*COLLECTED MATERIAL:*
%%

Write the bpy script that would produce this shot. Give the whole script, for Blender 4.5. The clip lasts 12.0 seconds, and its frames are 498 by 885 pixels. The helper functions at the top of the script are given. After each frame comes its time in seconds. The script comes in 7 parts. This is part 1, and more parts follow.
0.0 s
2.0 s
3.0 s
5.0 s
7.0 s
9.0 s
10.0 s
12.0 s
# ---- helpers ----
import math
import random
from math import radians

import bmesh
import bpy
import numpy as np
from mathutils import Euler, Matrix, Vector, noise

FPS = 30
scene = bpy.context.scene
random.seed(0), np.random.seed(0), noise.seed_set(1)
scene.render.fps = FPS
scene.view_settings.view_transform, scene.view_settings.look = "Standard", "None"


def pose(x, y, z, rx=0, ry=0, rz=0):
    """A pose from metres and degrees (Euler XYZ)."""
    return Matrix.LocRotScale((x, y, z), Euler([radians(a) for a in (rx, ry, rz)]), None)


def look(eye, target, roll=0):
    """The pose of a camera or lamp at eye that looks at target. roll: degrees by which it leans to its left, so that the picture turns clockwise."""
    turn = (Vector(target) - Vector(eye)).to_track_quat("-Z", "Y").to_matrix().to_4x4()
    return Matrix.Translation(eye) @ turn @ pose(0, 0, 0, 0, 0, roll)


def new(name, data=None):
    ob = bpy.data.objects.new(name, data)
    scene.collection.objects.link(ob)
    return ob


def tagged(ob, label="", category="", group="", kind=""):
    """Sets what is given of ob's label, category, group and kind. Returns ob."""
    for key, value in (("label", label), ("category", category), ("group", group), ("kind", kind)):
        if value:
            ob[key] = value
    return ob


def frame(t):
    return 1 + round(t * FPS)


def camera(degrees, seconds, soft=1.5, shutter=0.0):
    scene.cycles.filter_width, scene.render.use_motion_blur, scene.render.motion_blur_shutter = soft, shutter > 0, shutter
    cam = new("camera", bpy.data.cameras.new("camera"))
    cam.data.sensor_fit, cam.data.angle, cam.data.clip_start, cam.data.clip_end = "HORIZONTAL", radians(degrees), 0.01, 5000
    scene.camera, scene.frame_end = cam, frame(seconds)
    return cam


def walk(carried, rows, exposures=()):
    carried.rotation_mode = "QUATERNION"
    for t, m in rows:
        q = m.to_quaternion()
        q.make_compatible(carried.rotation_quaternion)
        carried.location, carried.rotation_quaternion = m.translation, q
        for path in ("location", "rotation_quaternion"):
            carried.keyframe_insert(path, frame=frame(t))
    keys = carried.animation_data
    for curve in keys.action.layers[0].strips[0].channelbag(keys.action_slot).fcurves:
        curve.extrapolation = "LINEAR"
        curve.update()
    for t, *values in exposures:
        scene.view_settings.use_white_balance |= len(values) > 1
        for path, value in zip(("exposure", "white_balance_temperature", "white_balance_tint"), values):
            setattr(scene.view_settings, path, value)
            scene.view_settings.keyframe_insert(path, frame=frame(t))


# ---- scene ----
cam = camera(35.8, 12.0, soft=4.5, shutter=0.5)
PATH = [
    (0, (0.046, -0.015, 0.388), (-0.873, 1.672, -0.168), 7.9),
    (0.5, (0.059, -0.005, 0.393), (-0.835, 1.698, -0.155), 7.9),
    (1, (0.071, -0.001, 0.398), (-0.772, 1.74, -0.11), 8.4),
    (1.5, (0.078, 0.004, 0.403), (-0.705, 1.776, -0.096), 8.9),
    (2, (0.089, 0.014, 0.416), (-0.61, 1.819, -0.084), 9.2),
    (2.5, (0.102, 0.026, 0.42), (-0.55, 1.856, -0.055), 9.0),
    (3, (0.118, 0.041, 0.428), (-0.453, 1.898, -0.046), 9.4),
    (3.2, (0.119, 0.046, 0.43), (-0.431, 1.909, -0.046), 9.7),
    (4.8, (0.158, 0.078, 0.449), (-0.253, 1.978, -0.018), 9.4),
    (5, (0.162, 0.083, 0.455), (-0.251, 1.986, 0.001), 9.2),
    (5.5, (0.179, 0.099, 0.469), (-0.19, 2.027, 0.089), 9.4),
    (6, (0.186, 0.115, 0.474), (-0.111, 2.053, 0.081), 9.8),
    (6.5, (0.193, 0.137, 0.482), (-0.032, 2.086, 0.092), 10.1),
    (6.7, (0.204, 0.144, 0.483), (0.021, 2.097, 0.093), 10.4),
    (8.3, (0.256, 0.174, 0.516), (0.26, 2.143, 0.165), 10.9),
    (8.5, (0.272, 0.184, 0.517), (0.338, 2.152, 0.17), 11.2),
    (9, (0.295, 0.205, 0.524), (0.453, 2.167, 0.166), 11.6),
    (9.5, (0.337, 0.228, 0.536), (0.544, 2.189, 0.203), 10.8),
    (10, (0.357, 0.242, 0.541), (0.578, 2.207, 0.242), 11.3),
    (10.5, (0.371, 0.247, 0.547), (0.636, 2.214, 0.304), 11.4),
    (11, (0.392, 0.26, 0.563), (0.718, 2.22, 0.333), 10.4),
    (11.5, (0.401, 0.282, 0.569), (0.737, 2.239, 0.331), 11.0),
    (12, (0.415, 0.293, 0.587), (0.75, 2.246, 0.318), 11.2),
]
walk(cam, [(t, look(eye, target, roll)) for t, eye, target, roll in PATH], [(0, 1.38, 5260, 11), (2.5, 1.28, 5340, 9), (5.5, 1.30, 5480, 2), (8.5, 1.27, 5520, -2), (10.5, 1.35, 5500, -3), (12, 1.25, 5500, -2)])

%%

*PROBLEM TO SOLVE:*
Extract the full listing above without alteration.

*ANSWER TO THIS TASK:*
Write the bpy script that would produce this shot. Give the whole script, for Blender 4.5. The clip lasts 12.0 seconds, and its frames are 498 by 885 pixels. The helper functions at the top of the script are given. After each frame comes its time in seconds. The script comes in 7 parts. This is part 1, and more parts follow.
0.0 s
2.0 s
3.0 s
5.0 s
7.0 s
9.0 s
10.0 s
12.0 s
# ---- helpers ----
import math
import random
from math import radians

import bmesh
import bpy
import numpy as np
from mathutils import Euler, Matrix, Vector, noise

FPS = 30
scene = bpy.context.scene
random.seed(0), np.random.seed(0), noise.seed_set(1)
scene.render.fps = FPS
scene.view_settings.view_transform, scene.view_settings.look = "Standard", "None"


def pose(x, y, z, rx=0, ry=0, rz=0):
    """A pose from metres and degrees (Euler XYZ)."""
    return Matrix.LocRotScale((x, y, z), Euler([radians(a) for a in (rx, ry, rz)]), None)


def look(eye, target, roll=0):
    """The pose of a camera or lamp at eye that looks at target. roll: degrees by which it leans to its left, so that the picture turns clockwise."""
    turn = (Vector(target) - Vector(eye)).to_track_quat("-Z", "Y").to_matrix().to_4x4()
    return Matrix.Translation(eye) @ turn @ pose(0, 0, 0, 0, 0, roll)


def new(name, data=None):
    ob = bpy.data.objects.new(name, data)
    scene.collection.objects.link(ob)
    return ob


def tagged(ob, label="", category="", group="", kind=""):
    """Sets what is given of ob's label, category, group and kind. Returns ob."""
    for key, value in (("label", label), ("category", category), ("group", group), ("kind", kind)):
        if value:
            ob[key] = value
    return ob


def frame(t):
    return 1 + round(t * FPS)


def camera(degrees, seconds, soft=1.5, shutter=0.0):
    scene.cycles.filter_width, scene.render.use_motion_blur, scene.render.motion_blur_shutter = soft, shutter > 0, shutter
    cam = new("camera", bpy.data.cameras.new("camera"))
    cam.data.sensor_fit, cam.data.angle, cam.data.clip_start, cam.data.clip_end = "HORIZONTAL", radians(degrees), 0.01, 5000
    scene.camera, scene.frame_end = cam, frame(seconds)
    return cam


def walk(carried, rows, exposures=()):
    carried.rotation_mode = "QUATERNION"
    for t, m in rows:
        q = m.to_quaternion()
        q.make_compatible(carried.rotation_quaternion)
        carried.location, carried.rotation_quaternion = m.translation, q
        for path in ("location", "rotation_quaternion"):
            carried.keyframe_insert(path, frame=frame(t))
    keys = carried.animation_data
    for curve in keys.action.layers[0].strips[0].channelbag(keys.action_slot).fcurves:
        curve.extrapolation = "LINEAR"
        curve.update()
    for t, *values in exposures:
        scene.view_settings.use_white_balance |= len(values) > 1
        for path, value in zip(("exposure", "white_balance_temperature", "white_balance_tint"), values):
            setattr(scene.view_settings, path, value)
            scene.view_settings.keyframe_insert(path, frame=frame(t))


# ---- scene ----
cam = camera(35.8, 12.0, soft=4.5, shutter=0.5)
PATH = [
    (0, (0.046, -0.015, 0.388), (-0.873, 1.672, -0.168), 7.9),
    (0.5, (0.059, -0.005, 0.393), (-0.835, 1.698, -0.155), 7.9),
    (1, (0.071, -0.001, 0.398), (-0.772, 1.74, -0.11), 8.4),
    (1.5, (0.078, 0.004, 0.403), (-0.705, 1.776, -0.096), 8.9),
    (2, (0.089, 0.014, 0.416), (-0.61, 1.819, -0.084), 9.2),
    (2.5, (0.102, 0.026, 0.42), (-0.55, 1.856, -0.055), 9.0),
    (3, (0.118, 0.041, 0.428), (-0.453, 1.898, -0.046), 9.4),
    (3.2, (0.119, 0.046, 0.43), (-0.431, 1.909, -0.046), 9.7),
    (4.8, (0.158, 0.078, 0.449), (-0.253, 1.978, -0.018), 9.4),
    (5, (0.162, 0.083, 0.455), (-0.251, 1.986, 0.001), 9.2),
    (5.5, (0.179, 0.099, 0.469), (-0.19, 2.027, 0.089), 9.4),
    (6, (0.186, 0.115, 0.474), (-0.111, 2.053, 0.081), 9.8),
    (6.5, (0.193, 0.137, 0.482), (-0.032, 2.086, 0.092), 10.1),
    (6.7, (0.204, 0.144, 0.483), (0.021, 2.097, 0.093), 10.4),
    (8.3, (0.256, 0.174, 0.516), (0.26, 2.143, 0.165), 10.9),
    (8.5, (0.272, 0.184, 0.517), (0.338, 2.152, 0.17), 11.2),
    (9, (0.295, 0.205, 0.524), (0.453, 2.167, 0.166), 11.6),
    (9.5, (0.337, 0.228, 0.536), (0.544, 2.189, 0.203), 10.8),
    (10, (0.357, 0.242, 0.541), (0.578, 2.207, 0.242), 11.3),
    (10.5, (0.371, 0.247, 0.547), (0.636, 2.214, 0.304), 11.4),
    (11, (0.392, 0.26, 0.563), (0.718, 2.22, 0.333), 10.4),
    (11.5, (0.401, 0.282, 0.569), (0.737, 2.239, 0.331), 11.0),
    (12, (0.415, 0.293, 0.587), (0.75, 2.246, 0.318), 11.2),
]
walk(cam, [(t, look(eye, target, roll)) for t, eye, target, roll in PATH], [(0, 1.38, 5260, 11), (2.5, 1.28, 5340, 9), (5.5, 1.30, 5480, 2), (8.5, 1.27, 5520, -2), (10.5, 1.35, 5500, -3), (12, 1.25, 5500, -2)])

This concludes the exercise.